Раз взявши в руки Шиллера, он уже не покидал его и всю жизнь свою вспоминал о своем избранном поэте с трогательным чувством любви и благодарности. Шиллер! — говорил он, — благословляю тебя! тебе я обязан святыми минутами юности. Сколько слез лилось из глаз моих на твои поэмы! какой алтарь воздвигнул я тебе в душе моей! ты по преимуществу поэт юношества, тот же мечтательный взор, обращенный на одно будущее, те же энергические, благородные чувства, та же любовь к людям, та же симпатия к современности{8}.
В одно время с Иваном Евдокимовичем Жозеф Маршаль, заменивший Бушо, давал нам уроки французского языка, читал «Art poétique»[73] Буало, Лагарпа и после урока оставался у нас на весь день и вместе с нами ходил гулять.
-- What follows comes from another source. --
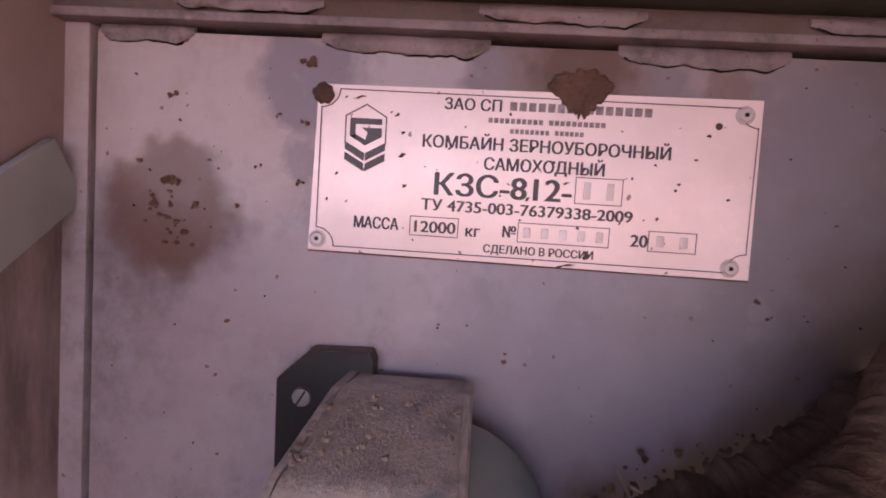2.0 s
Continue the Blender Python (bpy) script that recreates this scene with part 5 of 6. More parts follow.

Маршаль принадлежал к числу людей с характером ровным, светлым, любовь которых не сжигает, а греет. Кроткий, тихий, он был до того нравственен, что краснел в пятьдесят лет и напоминал собою ясный летний вечер; сам Иван Алексеевич, никого не щадивший, любил его и обращался с ним деликатно.
Как все люди этого рода, он был классик, знал глубоко древние литературы, поклонялся изящной форме греческой поэзии и выработанной из нее поэзии века Людовика XIV.
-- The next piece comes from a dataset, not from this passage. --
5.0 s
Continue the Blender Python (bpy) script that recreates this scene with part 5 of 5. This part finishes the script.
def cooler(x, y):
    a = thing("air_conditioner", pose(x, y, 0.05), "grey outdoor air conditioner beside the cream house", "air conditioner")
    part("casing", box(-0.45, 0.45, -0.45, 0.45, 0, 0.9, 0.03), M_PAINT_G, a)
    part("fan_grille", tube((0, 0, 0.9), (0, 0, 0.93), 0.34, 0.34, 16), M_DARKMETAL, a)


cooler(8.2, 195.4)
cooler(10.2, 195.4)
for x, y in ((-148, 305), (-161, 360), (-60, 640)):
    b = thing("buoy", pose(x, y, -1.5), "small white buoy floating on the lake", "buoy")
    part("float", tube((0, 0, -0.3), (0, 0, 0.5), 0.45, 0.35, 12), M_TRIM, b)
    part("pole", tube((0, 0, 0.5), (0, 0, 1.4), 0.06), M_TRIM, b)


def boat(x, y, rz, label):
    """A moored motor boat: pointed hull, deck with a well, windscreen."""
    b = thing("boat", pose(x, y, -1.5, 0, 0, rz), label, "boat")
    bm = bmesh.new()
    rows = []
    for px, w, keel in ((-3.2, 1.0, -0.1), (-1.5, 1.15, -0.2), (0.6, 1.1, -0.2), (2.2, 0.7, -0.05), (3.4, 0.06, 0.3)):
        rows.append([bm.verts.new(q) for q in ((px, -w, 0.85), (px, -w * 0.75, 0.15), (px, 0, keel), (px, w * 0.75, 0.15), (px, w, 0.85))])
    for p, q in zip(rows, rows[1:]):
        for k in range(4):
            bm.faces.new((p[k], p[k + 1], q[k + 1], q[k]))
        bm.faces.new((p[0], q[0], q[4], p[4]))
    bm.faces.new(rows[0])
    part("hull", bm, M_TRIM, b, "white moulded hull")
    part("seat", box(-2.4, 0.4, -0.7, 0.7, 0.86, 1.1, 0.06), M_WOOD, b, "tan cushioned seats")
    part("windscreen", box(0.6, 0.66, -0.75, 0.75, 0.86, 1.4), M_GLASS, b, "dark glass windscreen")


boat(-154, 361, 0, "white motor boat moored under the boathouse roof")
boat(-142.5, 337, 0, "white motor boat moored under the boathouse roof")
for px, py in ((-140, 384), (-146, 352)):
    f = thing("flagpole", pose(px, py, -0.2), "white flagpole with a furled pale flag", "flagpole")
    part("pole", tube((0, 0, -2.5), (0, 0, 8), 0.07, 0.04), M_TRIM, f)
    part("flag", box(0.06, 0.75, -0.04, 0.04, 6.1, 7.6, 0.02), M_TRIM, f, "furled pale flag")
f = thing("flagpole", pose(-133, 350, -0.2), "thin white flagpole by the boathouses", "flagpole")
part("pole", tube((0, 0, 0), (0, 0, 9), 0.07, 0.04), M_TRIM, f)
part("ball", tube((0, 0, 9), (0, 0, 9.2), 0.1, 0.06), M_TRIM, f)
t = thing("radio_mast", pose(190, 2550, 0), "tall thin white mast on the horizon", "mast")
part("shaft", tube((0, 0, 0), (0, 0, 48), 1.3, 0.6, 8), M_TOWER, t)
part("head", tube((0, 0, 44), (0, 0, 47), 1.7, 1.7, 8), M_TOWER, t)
«Маршаль стал читать нам Расина, — говорил Саша, — в то время, как я попался в руки Шиллеровым разбойникам, и ватага Карла Мора увела меня надолго в богемские леса романтизма»{9}. Иван Евдокимович неумолимо помогал Шиллеровым разбойникам и старался развивать и поддерживать возбужденные ими либеральные наклонности отрока.
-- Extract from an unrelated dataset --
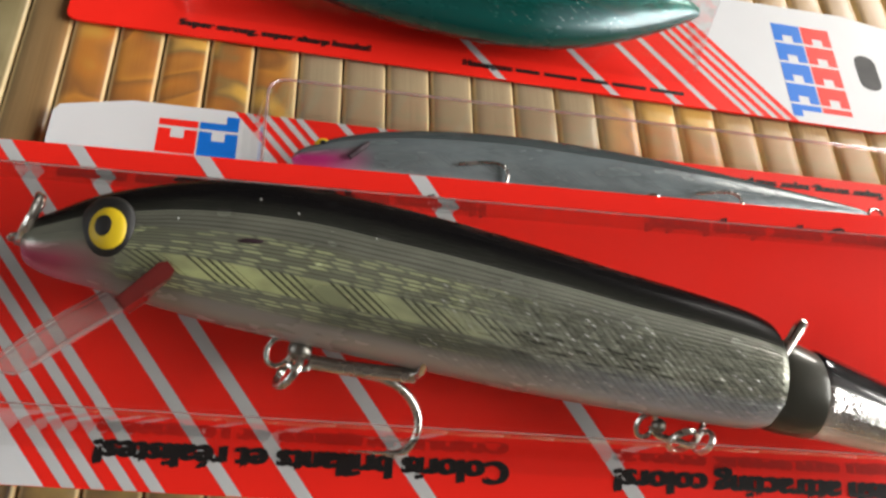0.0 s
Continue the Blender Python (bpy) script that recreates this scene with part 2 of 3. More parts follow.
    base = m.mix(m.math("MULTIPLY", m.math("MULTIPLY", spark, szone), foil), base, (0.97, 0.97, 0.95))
    # bluish sheen painted into the colour low on the rear flank
    painted_sheen = m.math("MULTIPLY", band(0.66, 0.74, 0.84, 0.95), m.ramp(x, [(0.60, 0.0), (0.82, 1.0)]))
    base = m.mix(m.math("MULTIPLY", painted_sheen, 0.55 * foil), base, (0.33, 0.37, 0.44))
    # rosy throat
    rosy = m.math("MULTIPLY", m.ramp(v, [(0.52, 0.0), (0.68, 1.0)]), m.ramp(x, [(0.0, 1.0), (0.05, 0.9), (0.13, 0.0)]))
    base = m.mix(rosy, base, throat)
    shine = m.ramp(v, [(split - 0.01, 0.0), (split + 0.02, 1.0), (0.74, 1.0), (0.84, 0.35)])
    m.put(color=base, metal=m.math("MULTIPLY", shine, m.math("ADD", metal, m.math("MULTIPLY", szone, 0.12 * foil))), rough=m.ramp(cloud, [(0.3, rough * 0.75), (0.7, rough * 1.3)]), coat=0.9 if dimple else m.ramp(v, [(split - 0.03, 0.0), (split + 0.05, 0.14)]), coat_rough=0.05, spec=m.ramp(v, [(split - 0.02, 0.35 if dimple else 0.03), (split + 0.02, 0.5)]))
    flatn = m.mix(m.math("MULTIPLY", m.math("ADD", 0.06, m.math("MULTIPLY", spark, 0.15)), m.math("MULTIPLY", szone, foil)), (0.5, 0.5, 1.0), cell.outputs["Color"])
    nm = m.n("NormalMap")
    m.link(flatn, nm.inputs["Color"])
    nm.inputs["Strength"].default_value = 0.7
    bp = m.n("Bump")
    bp.inputs["Strength"].default_value, bp.inputs["Distance"].default_value = 0.35 * foil, 0.0003
    relief = m.math("MULTIPLY", m.math("ADD", m.math("MULTIPLY", cut, fzone), m.math("ADD", lines, m.math("MULTIPLY", web, szone))), -1.0)
    if dimple:
        knock = m.noise(m.scaled(uv, 62, 52, 1), 1.0, 1)
        relief = m.math("ADD", relief, m.math("MULTIPLY", m.math("MULTIPLY", knock, dimple * 4.0), m.ramp(v, [(split, 0.0), (split + 0.06, 1.0)])))
    m.link(relief, bp.inputs["Height"])
    m.link(nm.outputs[0], bp.inputs["Normal"])
    m.link(bp.outputs[0], m.p.inputs["Normal"])
    return m.m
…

Из всего сказанного ясно видно, что ученье наше шло без систематического порядка и последовательности и что вместо действительных знаний и стройного целого учебных заведений у нас образовалась только масса сведений, перепутанных фантазиями. Но, несмотря на это, наука как-то сделалась живою частию нас самих. Мы приобретали любознательность, страсть к чтению и способность самообразования. Оно пополняло недостаток запаса знаний. Между тем влияние литературы и учителей с новыми взглядами, картина крепостного быта, либеральные идеалы, распространенные в обществе, соединившись с врожденными наклонностями Саши, обозначили основные черты его характера и определили карьеру жизни. Сама среда, окружавшая его с колыбели, помогала развитию такого направления своим резким отрицанием усвоенных им понятий и заставила еще выразительнее выступать их блестящие стороны. При этом Шиллер с либерально-гражданским стремлением, с любовью к людям и истине, поднятыми до первообраза, были так симпатичны идеальному юноше, что он сделал религией своей жизни осуществление этих возвышенных типов. Он не вздрогнул перед громадностию задачи и не взял в расчет, что подниматься не то же, что бросаться в размах. Да и возможно ли это в четырнадцать лет?